Overnight everyone and their aunt have become hydrologists and structural engineers and there is a zombie march towards the dam. A large body of experts has written and researched consistently about the other side of the dam story, including the actual availability of water in the Indus Basin, the cost of the venture, the tricky geology of the area and a dozen other fairly strong arguments pleading for a reasonable assessment of the venture before jumping into it headlong. But no ear is bent to them because they are now dealing not with a national ambition but a holy cow, whose glorification has become the new standard for separating the believers from the pagans, the patriots from the enemies of the country.
Demand debate on the dam and you are damned. Sing its praise and you will get a badge of honour. Donate to it and your soul and skin are both saved. Ask a general question about big dams’ feasibility and you are in trouble. You can be a conservationist by habit and training but without flying the dam flag next to the national flag you are nothing but, to quote a Leninism, “a running dog of the imperialists”.
This fazed craze is usually observed in tin-pot dictatorships and formal autocracies. It was next to impossible, for instance, to take issue with late Muammar Qaddafi’s little Green Book, a cocktail of strange political ideas. In fact, it was mandatory for all those in Libya to read it and preferably keep it in their pocket as a pass for personal protection and certification of being a true nationalist.
In modern times, Kim Jong-un of North Korea does not like his national projects being questioned. Nor does he tolerate public display of disinterest in his ideas and can clap as he orders a brutal purge of the doubters. Donald Trump is infamous for decrying critics of his zany schemes as those who don’t want America to become great again. He even questions those who question the slogan ‘making America great again’ (they question it on the ground that, since America is already great, the Trump slogan is a bit redundant).
But dams are not bad schemes. They are not meaningless green books or fake gossip that North Koreans will be able to fly to the moon in the next ten years. As water storage instruments that can produce electricity and feed an agrarian economy, dams are absolutely vital for any sane scheme that focuses on optimal use of water as a finite natural resource. So there is nothing wrong with the idea of building dams. But big dams have pros and they have cons – and it is only through meaningful hard-nosed debate that we can assess their impact and be honest about their feasibility. Blocking open, in-depth and free discourse on the subject is the worst thing that can be done to a country that has seen not one but dozens of projects forced down its throat only to be forgotten years later after discovering that they were either meaningless or – while great when launched – had no long-term sustainability.

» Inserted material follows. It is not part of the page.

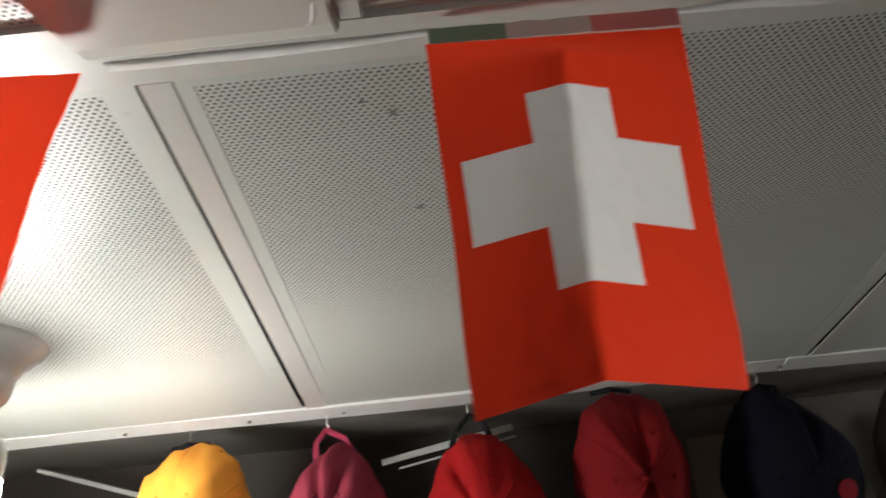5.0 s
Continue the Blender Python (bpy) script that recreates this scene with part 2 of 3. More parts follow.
def perforated_sheet(x0, x1, lean0, lean1, y0, y1, height, pitch=0.0050, row=0.0031, hole=0.00118, fade=(0.70, 0.98)):
    """A sheet with staggered round holes, cell by cell; its sides run from x0 and x1 with their own leans."""
    rows, cols = int((y1 - y0) / row), int((x1 - x0) / pitch)
    verts, faces = [], []
    ring = [(math.cos(math.pi * k / 3), math.sin(math.pi * k / 3)) for k in range(6)]
    for j in range(rows):
        ya, yb = y0 + j * row, y0 + (j + 1) * row
        off = 0.5 if j % 2 else 0.0
        xs = (np.arange(cols - (j % 2)) + off) * pitch
        n = len(xs)
        cell = np.zeros((n, 10, 2))
        cell[:, 0], cell[:, 1] = np.c_[xs, np.full(n, ya)], np.c_[xs + pitch, np.full(n, ya)]
        cell[:, 2], cell[:, 3] = np.c_[xs + pitch, np.full(n, yb)], np.c_[xs, np.full(n, yb)]
        radius = hole * (1 - 0.82 * smoothstep(*fade, ya))
        for k, (c, s) in enumerate(ring):
            cell[:, 4 + k, 0], cell[:, 4 + k, 1] = xs + pitch / 2 + radius * c, (ya + yb) / 2 + radius * s
        verts.append(cell.reshape(-1, 2))
    flat = np.concatenate(verts)
    total = len(flat) // 10
    base = np.arange(total)[:, None] * 10
    quads = np.concatenate([base + q for q in ([2, 3, 6, 5], [0, 1, 9, 8])])
    tris = np.concatenate([base + q for q in ([1, 2, 4, 4], [2, 5, 4, 4], [3, 7, 6, 6], [3, 0, 7, 7], [0, 8, 7, 7], [1, 4, 9, 9])])[:, :3]
    frac = flat[:, 0] / (cols * pitch)
    left = x0 + lean0 * (flat[:, 1] - y0)
    right = x1 + lean1 * (flat[:, 1] - y0)
    pos = np.c_[left + frac * (right - left), flat[:, 1], height(flat[:, 1])]
    data = bpy.data.meshes.new("perforated_sheet")
    data.vertices.add(len(pos))
    data.vertices.foreach_set("co", pos.ravel())
    loops = np.concatenate([quads.ravel(), tris.ravel()])
    starts = np.concatenate([np.arange(len(quads)) * 4, len(quads) * 4 + np.arange(len(tris)) * 3])
    data.loops.add(len(loops))
    data.loops.foreach_set("vertex_index", loops.astype(np.int32))
    data.polygons.add(len(starts))
    data.polygons.foreach_set("loop_start", starts.astype(np.int32))
    data.update(calc_edges=True)
    return data


def vault_strip(xa, la, xb, lb, y0, y1, lift, thick, cuts=24):
    """A solid strip that follows the vault between two leaning lines."""
    bm = bmesh.new()
    rings = []
    for i in range(cuts + 1):
        y = y0 + (y1 - y0) * i / cuts
        xs = (xa + la * (y - Y_TOP), xb + lb * (y - Y_TOP))
        z = vault(y) - lift
        rings.append([bm.verts.new(p) for p in ((xs[0], y, z), (xs[1], y, z), (xs[1], y, z + thick), (xs[0], y, z + thick))])
    for a, b in zip(rings, rings[1:]):
        for j in range(4):
            bm.faces.new((a[j], a[(j + 1) % 4], b[(j + 1) % 4], b[j]))
    bm.faces.new(rings[0])
    bm.faces.new(rings[-1])
    return bm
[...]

Remember how not long ago we were told about the coal project in Thar that was supposed to make us the superpower of Asia by making us self-reliant and self-sufficient in energy? Remember how one dimension of the idea of energy self-sufficiency was the Thar Coal Gasification Project led by our formidable Dr Samar Mubarakmand? Recall the mood of national jubilation when we were told that the project had been a success because it had lit a flame that would never be snuffed out? The latest on that grand project is that its 400 hundred employees have not been paid for months and it is facing closure. It has no funding and even Dr Samar Mubarakmand isn’t powerful enough to get it going.
The same thing happened with Chagai’s gold and copper reserves, the Reko Diq Mine Project. We were told fantastic tales about how it would make us the powerhouse of the world and its $500 billion potential would bring our economic woes to an end. And where is that scheme now? Buried in litigation and dusty files.
More recently, we have been hearing endless chatter of ‘stolen wealth sitting abroad’, waiting for the right man to bring it back and make us economically solvent in an instant. Those in attendance of Murad Saeed were told by him that almost $200 billion will return home the moment Imran Khan comes to power. Out of this, $100 billion will be spent on repaying our debt and the other half will be spent on people’s welfare. Everybody applauded that idea. However, the situation now is that we are contemplating which of the two options is less embarrassing: asking for a bail-out from the IMF or requesting the Saudis and the Chinese to lend us more money.
But the economy isn’t the only sector of national life where fickle imagination is fired up thoughtlessly and returns to its senses only after a crash-landing on the ground a few years later. There was a time when fighting the Soviets alongside the Taliban was a national cause that you could not debate or disagree with it without imperilling your life and limb. And then there was a time when, under General Raheel Sharif, a word against Operation Zarb-e-Azb (remember the name?) was considered treason.
There was a time when eulogising dictatorships was endorsed as the most necessary act of patriotism. There have been occasions when fighting India over Kashmir was a cause worthy to die for but then came the time when General Musharraf agreed to a practical division of Kashmir with India and we were told it would save our future.
From defence to the economy and from the social sector to national politics, the factory churning out holy cows and mandating their worship has been working overtime since this country’s inception. In each case, the nation has been told that this is in the national interest, and for the long-term. In each case, the nation has discovered, however, that national interest was really personal interest and the ‘long term’ was only as long as the term of office lasted.